September 28th, 2003


not-so-hypothetical questions

It is a cold Sunday in Cleveland, and there are few people wandering about.

You are walking past a Subway and a grizzly old man in a wheelchair rolls up to you and mumbles something like "Mister, can you spare can I please have a sandwich? Hungry I'm real hungry, and I need need cab fare. To get home." What do you do?

A haggard-looking beggar lugging a big bag of trash sits down next to you and asks, "Can you help me? I need some money to do my laundry." When you give him seventy-five cents he insists that it is not enough; he is poor and laundry costs more than you are used to, and he has a lot of laundry to do. He claims he needs at least ten dollars, and when you open your mouth to object he reduces it to five. You have seen this man digging through trash cans looking for food when he thinks nobody is looking. What do you do?

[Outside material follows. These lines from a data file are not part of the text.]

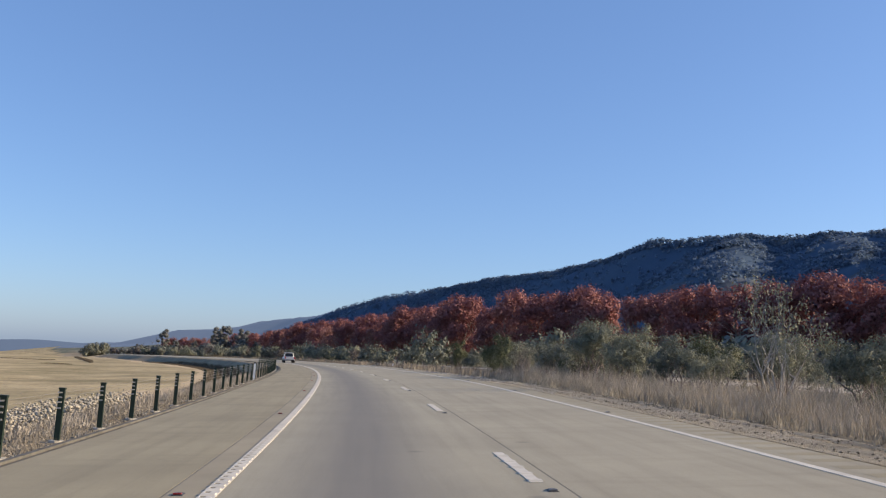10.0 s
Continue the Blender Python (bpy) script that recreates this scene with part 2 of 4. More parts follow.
CAR_BLUE = Nodes("blue_car_paint", 0.25, 0.35, 0.5).colour((0.026, 0.07, 0.28))
CAR_NAVY = Nodes("royal_blue_car_paint", 0.28, 0.3, 0.5).colour((0.022, 0.065, 0.26))
CAR_SILVER = Nodes("silver_car_paint", 0.35, 0.4, 0.5).colour((0.45, 0.46, 0.47))
CAR_GLASS = Nodes("dark_car_glass", 0.06, 0.0, 0.6).colour((0.012, 0.015, 0.02))
CAR_BLACK = Nodes("black_trim", 0.6).colour((0.015, 0.015, 0.016))
CAR_TYRE = plain("tyre_rubber", (0.018, 0.018, 0.018), 0.9)
CAR_RIM = Nodes("alloy", 0.3, 0.9).colour((0.5, 0.5, 0.52))
CAR_LAMP = Nodes("lamp_lens", 0.1, 0.0, 0.6).colour((0.75, 0.77, 0.8))
CAR_TAIL = Nodes("tail_lens", 0.15, 0.0, 0.5).colour((0.35, 0.01, 0.01))


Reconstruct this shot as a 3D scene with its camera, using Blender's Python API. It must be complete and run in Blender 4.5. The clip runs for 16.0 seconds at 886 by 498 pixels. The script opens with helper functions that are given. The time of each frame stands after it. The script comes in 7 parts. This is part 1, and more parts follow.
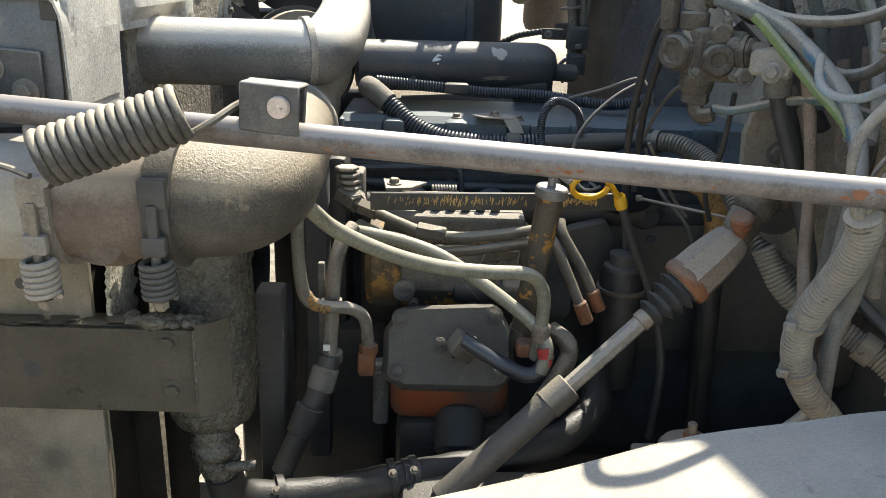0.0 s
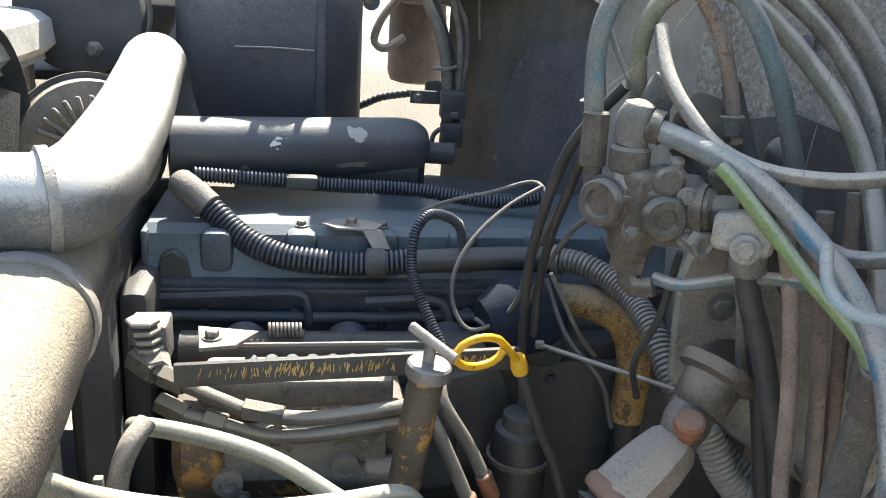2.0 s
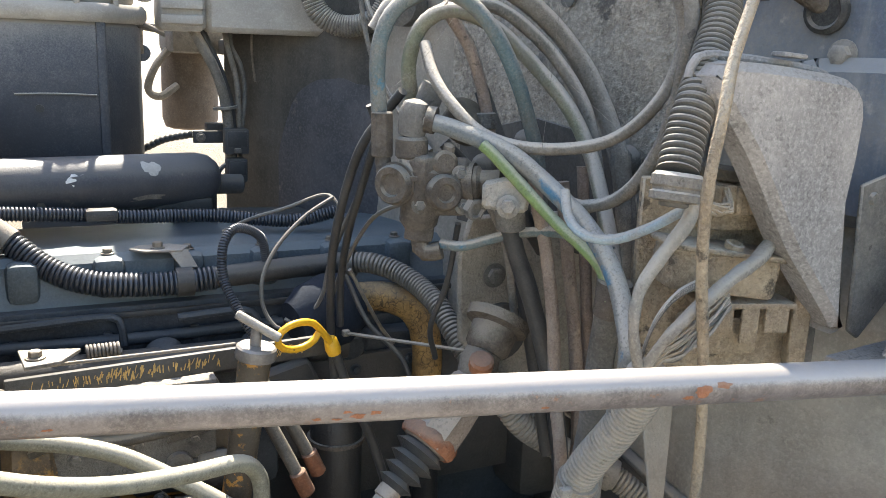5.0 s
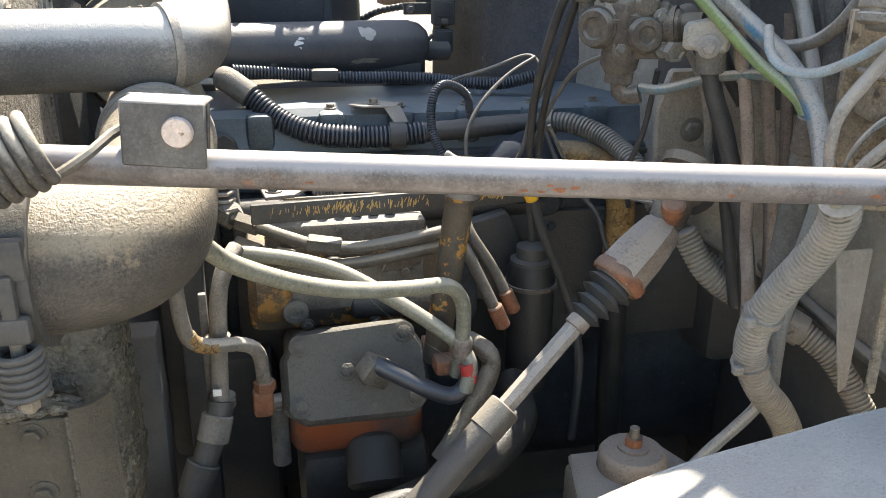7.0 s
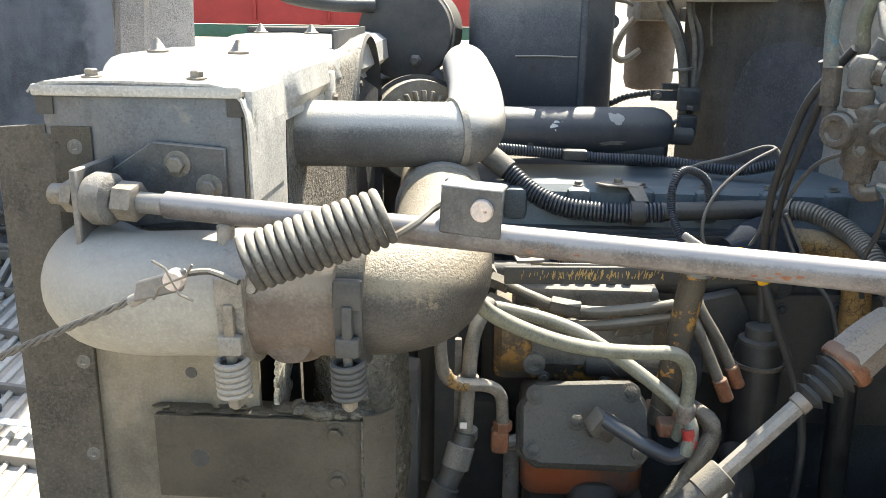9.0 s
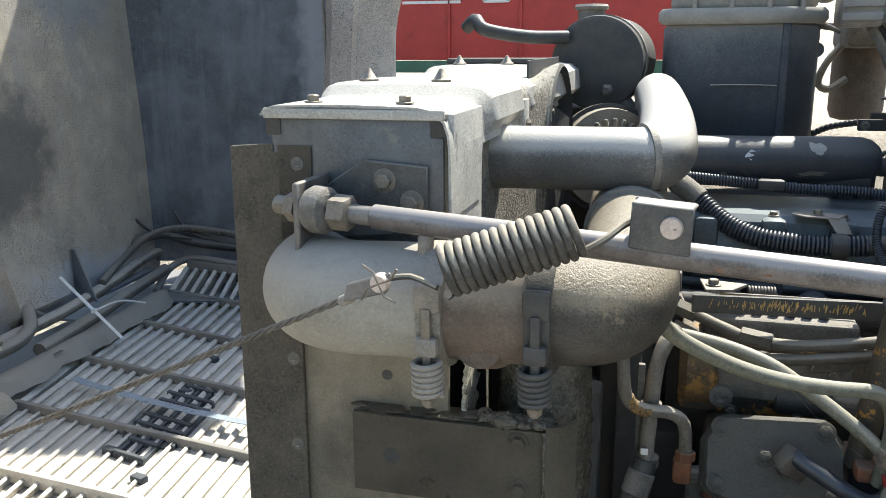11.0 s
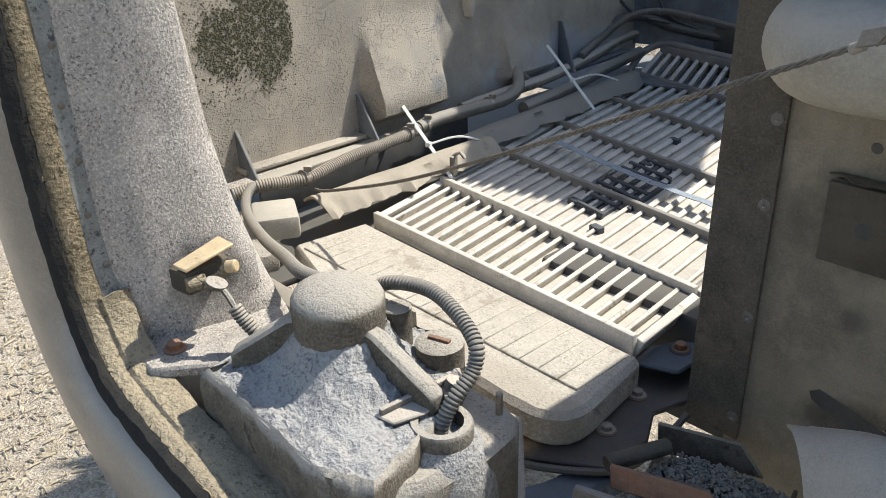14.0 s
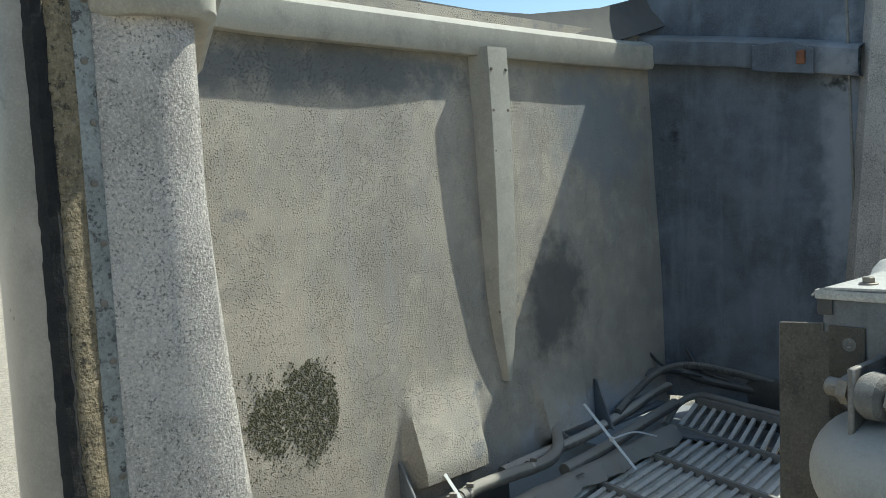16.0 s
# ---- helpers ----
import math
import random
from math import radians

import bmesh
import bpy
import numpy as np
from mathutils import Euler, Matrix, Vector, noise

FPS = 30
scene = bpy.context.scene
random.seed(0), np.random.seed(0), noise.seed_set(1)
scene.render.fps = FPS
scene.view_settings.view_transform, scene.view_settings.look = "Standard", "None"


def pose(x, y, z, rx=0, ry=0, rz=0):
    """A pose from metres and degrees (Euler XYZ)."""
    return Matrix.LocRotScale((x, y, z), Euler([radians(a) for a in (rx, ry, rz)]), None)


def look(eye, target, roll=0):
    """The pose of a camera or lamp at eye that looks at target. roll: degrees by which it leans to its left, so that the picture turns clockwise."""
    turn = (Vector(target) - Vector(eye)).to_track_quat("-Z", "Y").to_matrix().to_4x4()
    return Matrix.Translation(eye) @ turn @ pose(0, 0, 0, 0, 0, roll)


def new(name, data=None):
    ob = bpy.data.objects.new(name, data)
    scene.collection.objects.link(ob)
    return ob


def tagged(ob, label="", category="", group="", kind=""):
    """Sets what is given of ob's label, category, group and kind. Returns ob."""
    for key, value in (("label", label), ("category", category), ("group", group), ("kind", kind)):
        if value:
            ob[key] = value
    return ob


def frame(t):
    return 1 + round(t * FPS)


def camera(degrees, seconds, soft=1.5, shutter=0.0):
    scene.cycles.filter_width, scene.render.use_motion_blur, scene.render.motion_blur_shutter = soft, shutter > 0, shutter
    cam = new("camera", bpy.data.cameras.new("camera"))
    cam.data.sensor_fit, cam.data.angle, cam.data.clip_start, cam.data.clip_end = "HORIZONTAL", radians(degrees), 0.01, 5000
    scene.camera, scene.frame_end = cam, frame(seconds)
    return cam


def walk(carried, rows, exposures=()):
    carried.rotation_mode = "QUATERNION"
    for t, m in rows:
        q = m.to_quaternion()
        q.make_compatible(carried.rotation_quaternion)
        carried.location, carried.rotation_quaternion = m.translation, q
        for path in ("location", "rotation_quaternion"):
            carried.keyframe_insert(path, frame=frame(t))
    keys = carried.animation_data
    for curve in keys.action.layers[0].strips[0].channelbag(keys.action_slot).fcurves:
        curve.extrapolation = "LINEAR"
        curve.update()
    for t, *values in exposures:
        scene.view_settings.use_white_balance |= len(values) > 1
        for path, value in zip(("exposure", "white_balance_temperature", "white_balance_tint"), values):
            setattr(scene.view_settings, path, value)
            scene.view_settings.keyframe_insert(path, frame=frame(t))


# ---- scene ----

A man standing on the sidewalk in old but relatively ordinary clothes asks you for a moment of your time. He gives a long, eloquent, beautiful speech about racial colorblindness and the kindness of man. At the end he reveals that he's homeless and he would really, really appreciate it if you would overlook any of your misconceptions about black people (he's black) to treat him to a corned beef sandwich at a local deli. Problem is, this is downtown Cleveland, so it's a little pricey--corned beef sandwiches at that particular deli cost $8.49. What do you do?

A man dressed like a security guard asks you for a cigarette. You don't look old enough to smoke. What do you do?

A small child wearing a cape made from a plastic trash bag barrels down the sidewalk on a tiny little bike. He lets go of the handlebars for a second to do a Superman pose. Bicycling on sidewalks is illegal in this part of the city. What do you do?